Cherry bomb

Cherry clafoutis
My first cherry clafoutis

I’ve just picked up my first local cherries of the season, origin Wandin East.

We have a couple of ornamental cherry trees in our street that light up the universe when they’re in bloom in the earliest days of spring. The astonishing glory of them (in the years the possums give them a chance) is only half of it. They remind me that not so far away, in the hills off to Melbourne’s east, the cherries are on their way.

It’s fun to go and pick them.  The countryside with the hills as a backdrop is so pretty it’s a pleasure just to be there.

But as delicious as they are in their natural state, they are even better in pie. We spent a few years in America and that turned me on to the pleasures of fruit pie. America didn’t give me that many delights in the way of food, but the things it does well are exemplary. I can still taste the utter deliciousness of a fruits of the forest pie that came from some little store in some remote corner of Michigan’s Upper Peninsula. Every second person seems to have some treasured family recipe that comes up a treat.

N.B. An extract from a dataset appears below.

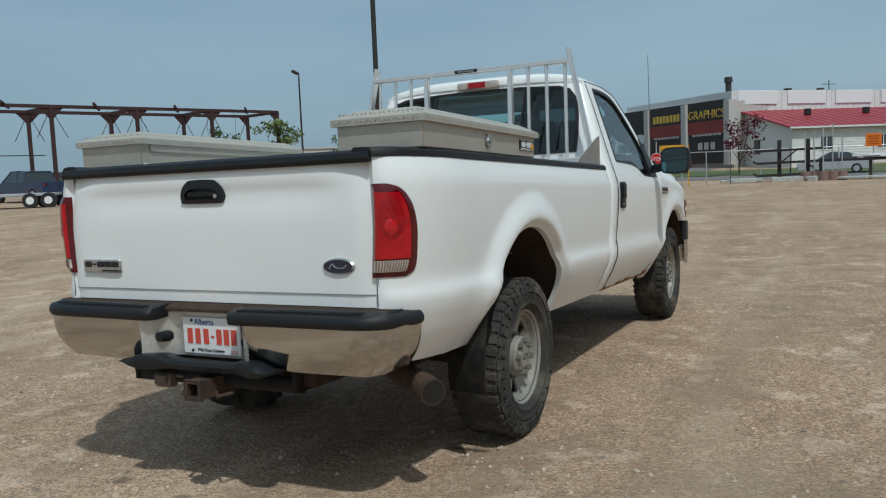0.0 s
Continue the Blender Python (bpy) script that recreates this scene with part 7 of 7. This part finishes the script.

Screenshot 2015-11-03 17.57.31
My first sour cherry pie

I started my exploration of cherry dishes with clafoutis, taking as guide one of Maggie Beer’s ever-reliable recipes. It looked good (though obviously messier than hers would ever be), but the texture wasn’t what I expected. Given that it was my first, it’s likely the fault was in the cook and not the recipe. Or maybe it’s just that particular texture doesn’t appeal to my taste buds.

I made quite a lot of German-style fruit tarts when I was a kid, but then pretty much abandoned pastry for decades. I  came to it again quite recently as a complete novice, and turned to Julia Child’s Mastering the Art of French Cookery as a guide (hearing all the while the magnificent Meryl as Julia in my head, giving me stern but helpful advice as I struggled my way through).

Sour cherry pie was a logical next step. This was a breeze. Make or buy your pastry base. Pit the cherries and mix with sugar to taste, and a couple of teaspoons of cornflour (depending on how runny you’re happy with). Stir it a couple of times and let it sit and stir it again. Make sure the cornflour’s dissolved, and most of the sugar too. Cut the topping pastry strips for as pretty a pattern as you can manage (mine obviously not very). Cook it at 180C for about 45 minutes, or until it’s golden brown and you can see the fruit juices bubbling through. Keep watch and be prepared to turn it around if the colour gets one-sided. That first one (pictured here) was a bit rough, but the taste is divine.